私にもう二度と関わらなくていいから、それでもどこかで生きててほしかったな。
「起きないと、桑原の送別会で鼻から口に紐通す芸に失敗してゲロ吐いたことみんなに言うからね。」
史乃、このくらいはいいよね。史乃の手に触れる。
「私はずっと史乃が大事だよ」
病室を出る前、彼女さんは私に言った。
「体調が悪いって、ずっと言ってたんです。史乃にもっと病院を勧めていたら…」
彼女を抱きしめる。あたたかく、やわらかい体。
「あなたのせいじゃない。史乃は、あなたのことが大好きでした。あなたと出会えて、史乃は本当に幸せそうでした。だから自分を責めないで。病院に勧めても史乃は病院嫌いだから行かなかったとおもう」
肩越しに嗚咽が聞こえる。本当にいい人と一緒にいれたんだね。
史乃を抱きしめているつもりで、彼女を抱きしめた。
数日後に亡くなったと連絡が来た。
***
ゆっくりと息を吸って吐く。それを何度も繰り返す。自分の鼓動を感じる。
たどる君が眠った想を抱き、由真と一緒にこちらへ来る。
想をたどる君から引き取り、抱きかかえる。また重くなったな。
寝息は穏やかで、呼吸のたびに動く腹部と体温から命をかんじる。
涙の跡が付いている。想なりに何かを理解したんだろう。泣き疲れて眠ったのかもしれない。由真はずっとしゃくりをあげて泣いている。たどる君も鼻を啜りながら優しくそれをぬぐい、抱きしめる。

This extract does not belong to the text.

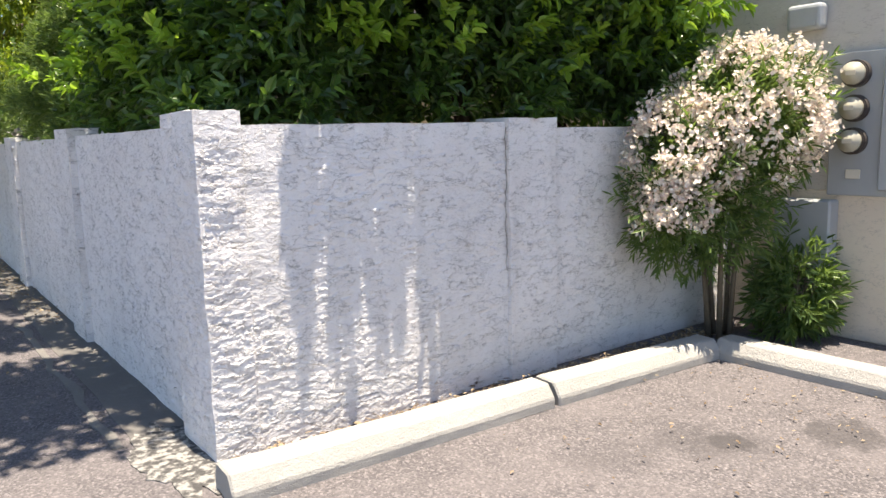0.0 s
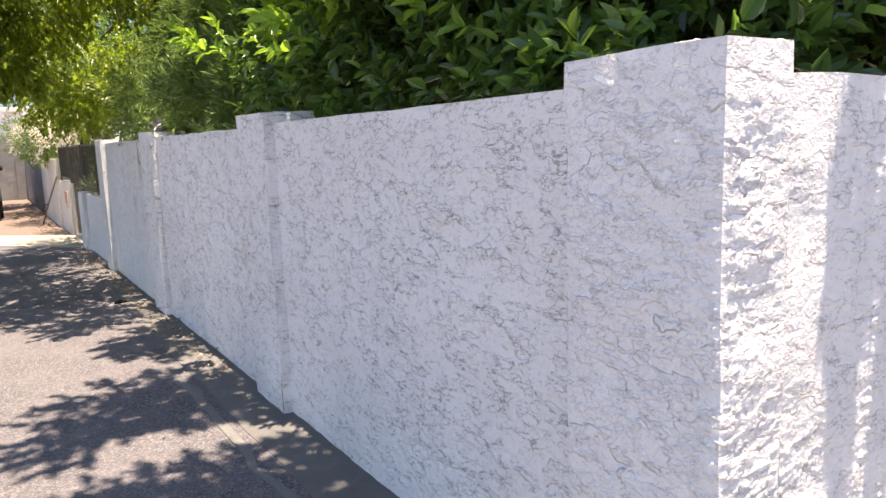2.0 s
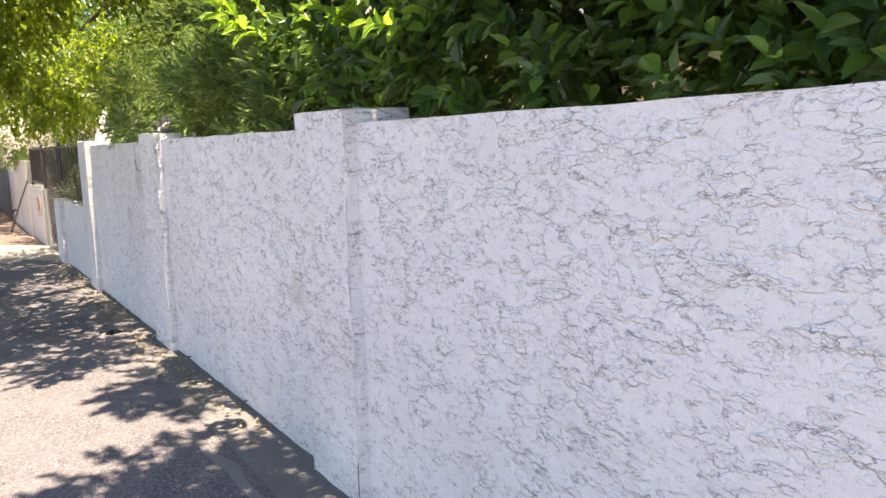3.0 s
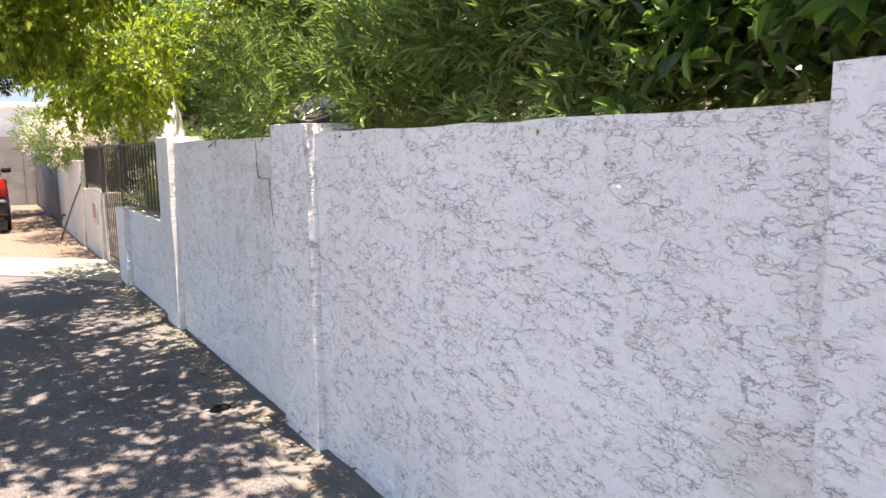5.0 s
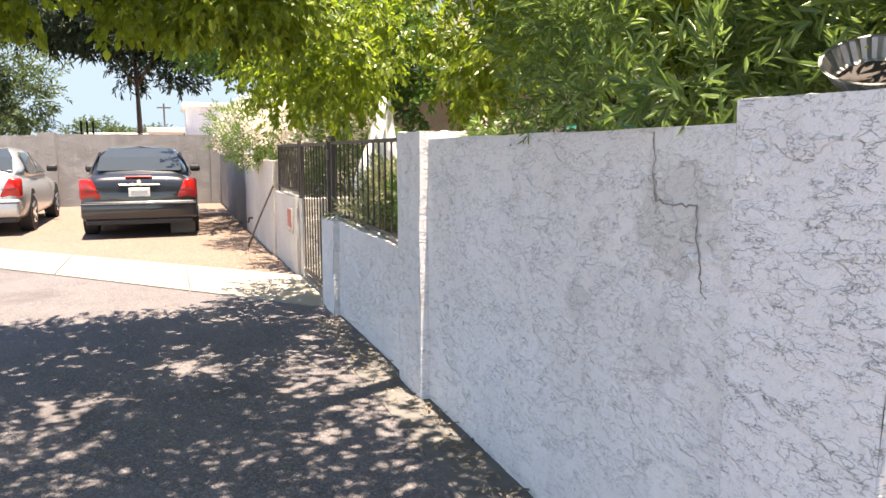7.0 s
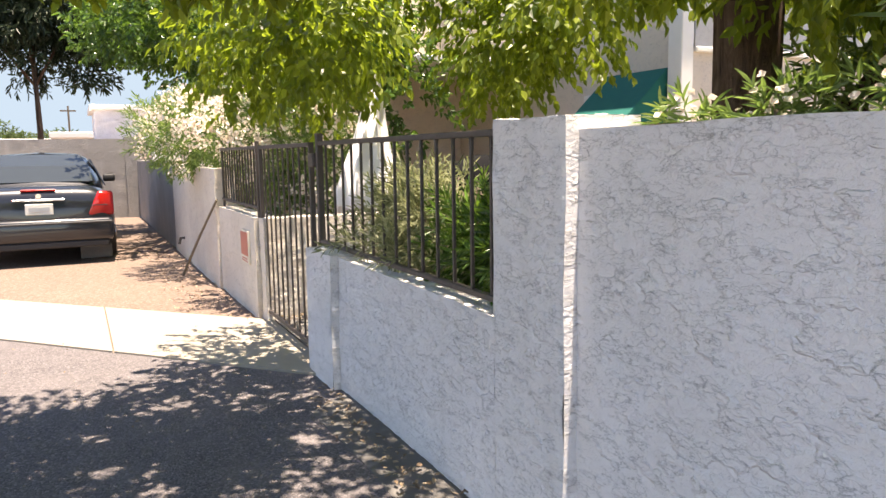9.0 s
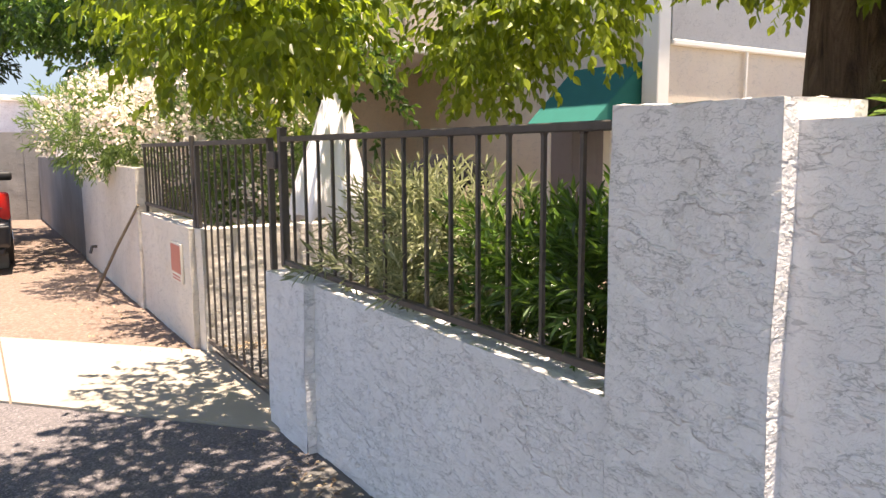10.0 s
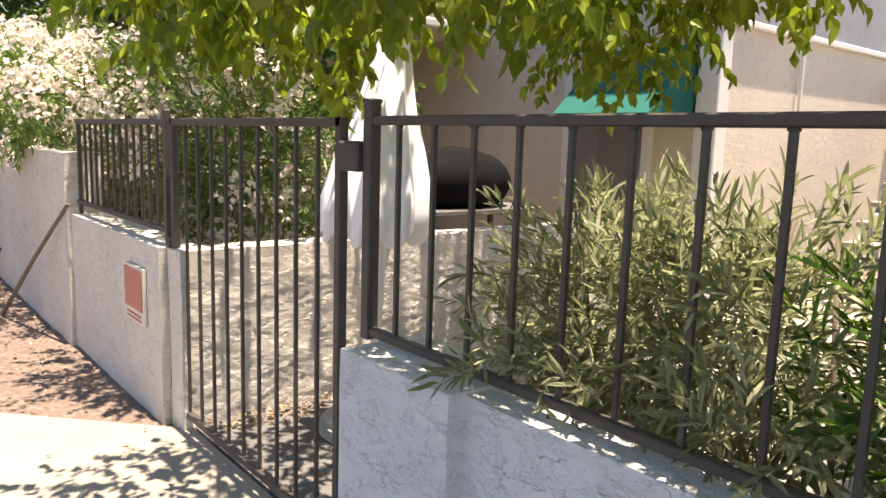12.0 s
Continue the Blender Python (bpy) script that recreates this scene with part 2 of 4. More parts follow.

私の家族が呼吸をするたびに史乃のかけらが取り込まれる。もちろん趣味のわるい妄想だ。
この3人を心から愛おしく思う。それはまぎれもない本心だ。
由真と想は運が良ければ大人になる。さらに運が良ければ幸せに生きられる。その運を出来るだけ上げさせたい。それが保護者の役割かと最近は考えている。
私は、家庭があり、親友があった。今のところ運のいい人生だといえる。
ただその運が少しでも違っていればと途方もないことを考える。それくらいはいいよね。
2021/04 頃書きました。